• [What the task asks]:
Only the lines from the line with "setattr(scene.view_settings, path, value)" through the line with "scene.view_settings.exposure = 0.0" should be copied, exactly as they appear, with both ends kept.

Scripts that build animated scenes
---
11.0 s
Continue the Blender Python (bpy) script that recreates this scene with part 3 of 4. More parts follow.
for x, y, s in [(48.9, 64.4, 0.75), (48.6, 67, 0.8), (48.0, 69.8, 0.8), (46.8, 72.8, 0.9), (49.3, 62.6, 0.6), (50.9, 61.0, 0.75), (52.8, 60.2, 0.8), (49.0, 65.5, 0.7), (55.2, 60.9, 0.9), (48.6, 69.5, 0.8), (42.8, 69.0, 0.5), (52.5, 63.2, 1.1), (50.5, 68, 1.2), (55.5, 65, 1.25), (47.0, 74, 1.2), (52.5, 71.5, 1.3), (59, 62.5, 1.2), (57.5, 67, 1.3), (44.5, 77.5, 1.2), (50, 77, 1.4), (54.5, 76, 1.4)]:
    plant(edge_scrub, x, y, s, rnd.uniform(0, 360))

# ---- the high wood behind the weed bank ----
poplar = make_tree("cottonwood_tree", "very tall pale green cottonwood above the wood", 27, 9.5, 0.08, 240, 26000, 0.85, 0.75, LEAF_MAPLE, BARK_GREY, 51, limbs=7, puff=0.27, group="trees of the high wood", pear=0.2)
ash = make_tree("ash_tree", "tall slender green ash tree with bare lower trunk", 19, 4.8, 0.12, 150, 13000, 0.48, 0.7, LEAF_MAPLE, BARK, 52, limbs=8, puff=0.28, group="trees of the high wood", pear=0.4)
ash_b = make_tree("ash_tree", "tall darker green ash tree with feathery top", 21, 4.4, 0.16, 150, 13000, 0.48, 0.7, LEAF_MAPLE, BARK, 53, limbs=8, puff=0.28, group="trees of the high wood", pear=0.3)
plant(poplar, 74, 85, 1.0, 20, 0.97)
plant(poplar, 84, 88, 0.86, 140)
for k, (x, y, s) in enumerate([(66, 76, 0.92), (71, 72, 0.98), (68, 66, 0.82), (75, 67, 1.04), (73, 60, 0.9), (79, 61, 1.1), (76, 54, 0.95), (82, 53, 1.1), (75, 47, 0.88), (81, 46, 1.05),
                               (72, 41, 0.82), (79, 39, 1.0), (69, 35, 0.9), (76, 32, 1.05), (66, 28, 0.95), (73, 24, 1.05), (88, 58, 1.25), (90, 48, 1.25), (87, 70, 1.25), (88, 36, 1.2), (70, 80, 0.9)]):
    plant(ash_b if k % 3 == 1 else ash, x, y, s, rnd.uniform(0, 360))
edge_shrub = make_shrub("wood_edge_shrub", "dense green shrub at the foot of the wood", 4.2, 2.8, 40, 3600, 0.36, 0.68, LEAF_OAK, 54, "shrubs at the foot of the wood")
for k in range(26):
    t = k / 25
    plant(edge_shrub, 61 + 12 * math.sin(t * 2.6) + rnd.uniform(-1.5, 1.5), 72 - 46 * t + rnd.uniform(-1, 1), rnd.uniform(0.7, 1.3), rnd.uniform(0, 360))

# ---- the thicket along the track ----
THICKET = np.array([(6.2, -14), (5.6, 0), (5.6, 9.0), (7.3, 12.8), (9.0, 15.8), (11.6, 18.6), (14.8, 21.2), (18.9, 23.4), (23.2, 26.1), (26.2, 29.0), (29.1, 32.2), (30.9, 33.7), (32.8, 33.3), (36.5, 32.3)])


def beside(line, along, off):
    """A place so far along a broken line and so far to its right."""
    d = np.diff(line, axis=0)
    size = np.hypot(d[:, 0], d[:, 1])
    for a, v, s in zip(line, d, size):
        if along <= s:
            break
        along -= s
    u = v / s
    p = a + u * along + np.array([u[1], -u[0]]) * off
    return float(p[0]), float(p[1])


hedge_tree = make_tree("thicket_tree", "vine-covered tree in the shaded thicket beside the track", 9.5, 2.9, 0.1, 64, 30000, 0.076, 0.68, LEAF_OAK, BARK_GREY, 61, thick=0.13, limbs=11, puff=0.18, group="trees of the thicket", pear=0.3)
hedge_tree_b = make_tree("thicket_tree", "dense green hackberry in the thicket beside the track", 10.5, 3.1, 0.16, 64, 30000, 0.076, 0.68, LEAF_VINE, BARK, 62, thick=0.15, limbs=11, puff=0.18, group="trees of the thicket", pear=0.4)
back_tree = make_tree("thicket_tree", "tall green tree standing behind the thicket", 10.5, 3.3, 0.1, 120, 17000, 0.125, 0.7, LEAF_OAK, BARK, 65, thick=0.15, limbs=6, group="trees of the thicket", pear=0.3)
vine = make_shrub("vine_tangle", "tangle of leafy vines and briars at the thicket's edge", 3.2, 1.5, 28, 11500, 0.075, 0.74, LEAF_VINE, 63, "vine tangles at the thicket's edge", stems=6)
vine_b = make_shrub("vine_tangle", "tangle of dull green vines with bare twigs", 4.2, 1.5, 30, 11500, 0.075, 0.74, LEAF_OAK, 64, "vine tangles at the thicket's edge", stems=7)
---
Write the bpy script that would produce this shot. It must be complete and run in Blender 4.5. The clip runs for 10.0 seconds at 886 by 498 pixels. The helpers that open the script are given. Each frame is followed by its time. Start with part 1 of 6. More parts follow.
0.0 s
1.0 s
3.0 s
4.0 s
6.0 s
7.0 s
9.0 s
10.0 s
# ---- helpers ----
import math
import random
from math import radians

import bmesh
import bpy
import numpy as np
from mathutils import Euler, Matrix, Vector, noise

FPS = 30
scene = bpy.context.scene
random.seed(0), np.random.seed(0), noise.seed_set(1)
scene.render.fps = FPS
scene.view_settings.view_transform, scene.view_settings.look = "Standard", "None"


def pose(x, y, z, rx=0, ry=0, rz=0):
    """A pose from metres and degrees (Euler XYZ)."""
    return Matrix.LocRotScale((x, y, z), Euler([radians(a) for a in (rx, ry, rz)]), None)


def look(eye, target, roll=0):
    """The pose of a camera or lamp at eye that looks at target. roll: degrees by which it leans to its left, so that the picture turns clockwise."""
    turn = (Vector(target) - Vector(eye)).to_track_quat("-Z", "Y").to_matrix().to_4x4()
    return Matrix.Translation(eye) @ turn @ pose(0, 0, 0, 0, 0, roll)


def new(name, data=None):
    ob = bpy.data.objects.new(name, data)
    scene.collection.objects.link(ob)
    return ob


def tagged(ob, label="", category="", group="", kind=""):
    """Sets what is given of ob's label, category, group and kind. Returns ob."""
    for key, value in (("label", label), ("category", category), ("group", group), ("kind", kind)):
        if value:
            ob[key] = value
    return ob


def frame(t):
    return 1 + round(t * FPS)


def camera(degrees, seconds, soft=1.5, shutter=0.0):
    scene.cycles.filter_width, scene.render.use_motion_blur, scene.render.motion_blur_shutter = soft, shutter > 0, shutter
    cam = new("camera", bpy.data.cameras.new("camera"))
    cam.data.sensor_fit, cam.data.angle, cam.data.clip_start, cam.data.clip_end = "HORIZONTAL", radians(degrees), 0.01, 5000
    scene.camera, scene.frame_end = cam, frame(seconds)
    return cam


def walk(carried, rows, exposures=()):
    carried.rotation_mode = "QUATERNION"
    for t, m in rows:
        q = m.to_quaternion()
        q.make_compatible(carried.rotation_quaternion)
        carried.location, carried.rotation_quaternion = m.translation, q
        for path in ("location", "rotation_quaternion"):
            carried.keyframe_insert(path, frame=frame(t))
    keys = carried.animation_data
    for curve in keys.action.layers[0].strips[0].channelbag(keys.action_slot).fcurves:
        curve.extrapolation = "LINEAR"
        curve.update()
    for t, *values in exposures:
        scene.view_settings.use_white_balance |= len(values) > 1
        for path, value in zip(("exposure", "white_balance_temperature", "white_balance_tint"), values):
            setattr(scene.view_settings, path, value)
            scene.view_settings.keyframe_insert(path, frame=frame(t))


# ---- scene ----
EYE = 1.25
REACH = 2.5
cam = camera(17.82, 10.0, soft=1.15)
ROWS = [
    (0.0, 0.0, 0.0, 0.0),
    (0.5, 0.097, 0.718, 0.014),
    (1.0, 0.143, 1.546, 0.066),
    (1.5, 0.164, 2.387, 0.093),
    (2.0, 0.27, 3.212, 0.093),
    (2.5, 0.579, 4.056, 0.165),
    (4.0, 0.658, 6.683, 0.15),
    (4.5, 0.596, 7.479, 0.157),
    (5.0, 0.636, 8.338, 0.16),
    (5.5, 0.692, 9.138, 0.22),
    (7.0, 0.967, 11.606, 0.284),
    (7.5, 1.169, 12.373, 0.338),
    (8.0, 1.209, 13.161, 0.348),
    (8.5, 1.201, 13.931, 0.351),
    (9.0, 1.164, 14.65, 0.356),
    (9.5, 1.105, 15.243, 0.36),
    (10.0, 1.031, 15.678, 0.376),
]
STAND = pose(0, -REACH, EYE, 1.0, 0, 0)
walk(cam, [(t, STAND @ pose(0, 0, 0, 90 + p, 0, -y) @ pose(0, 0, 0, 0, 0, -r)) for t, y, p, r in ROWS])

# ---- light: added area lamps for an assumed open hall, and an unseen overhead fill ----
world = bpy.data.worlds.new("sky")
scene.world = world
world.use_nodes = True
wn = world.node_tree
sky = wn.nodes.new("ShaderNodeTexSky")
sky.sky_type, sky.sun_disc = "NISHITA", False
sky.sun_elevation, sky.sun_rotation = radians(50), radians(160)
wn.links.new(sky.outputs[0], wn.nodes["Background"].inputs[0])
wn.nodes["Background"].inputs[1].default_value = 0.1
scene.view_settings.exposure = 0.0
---
• [Solution]:
            setattr(scene.view_settings, path, value)
            scene.view_settings.keyframe_insert(path, frame=frame(t))


# ---- scene ----
EYE = 1.25
REACH = 2.5
cam = camera(17.82, 10.0, soft=1.15)
ROWS = [
    (0.0, 0.0, 0.0, 0.0),
    (0.5, 0.097, 0.718, 0.014),
    (1.0, 0.143, 1.546, 0.066),
    (1.5, 0.164, 2.387, 0.093),
    (2.0, 0.27, 3.212, 0.093),
    (2.5, 0.579, 4.056, 0.165),
    (4.0, 0.658, 6.683, 0.15),
    (4.5, 0.596, 7.479, 0.157),
    (5.0, 0.636, 8.338, 0.16),
    (5.5, 0.692, 9.138, 0.22),
    (7.0, 0.967, 11.606, 0.284),
    (7.5, 1.169, 12.373, 0.338),
    (8.0, 1.209, 13.161, 0.348),
    (8.5, 1.201, 13.931, 0.351),
    (9.0, 1.164, 14.65, 0.356),
    (9.5, 1.105, 15.243, 0.36),
    (10.0, 1.031, 15.678, 0.376),
]
STAND = pose(0, -REACH, EYE, 1.0, 0, 0)
walk(cam, [(t, STAND @ pose(0, 0, 0, 90 + p, 0, -y) @ pose(0, 0, 0, 0, 0, -r)) for t, y, p, r in ROWS])

# ---- light: added area lamps for an assumed open hall, and an unseen overhead fill ----
world = bpy.data.worlds.new("sky")
scene.world = world
world.use_nodes = True
wn = world.node_tree
sky = wn.nodes.new("ShaderNodeTexSky")
sky.sky_type, sky.sun_disc = "NISHITA", False
sky.sun_elevation, sky.sun_rotation = radians(50), radians(160)
wn.links.new(sky.outputs[0], wn.nodes["Background"].inputs[0])
wn.nodes["Background"].inputs[1].default_value = 0.1
scene.view_settings.exposure = 0.0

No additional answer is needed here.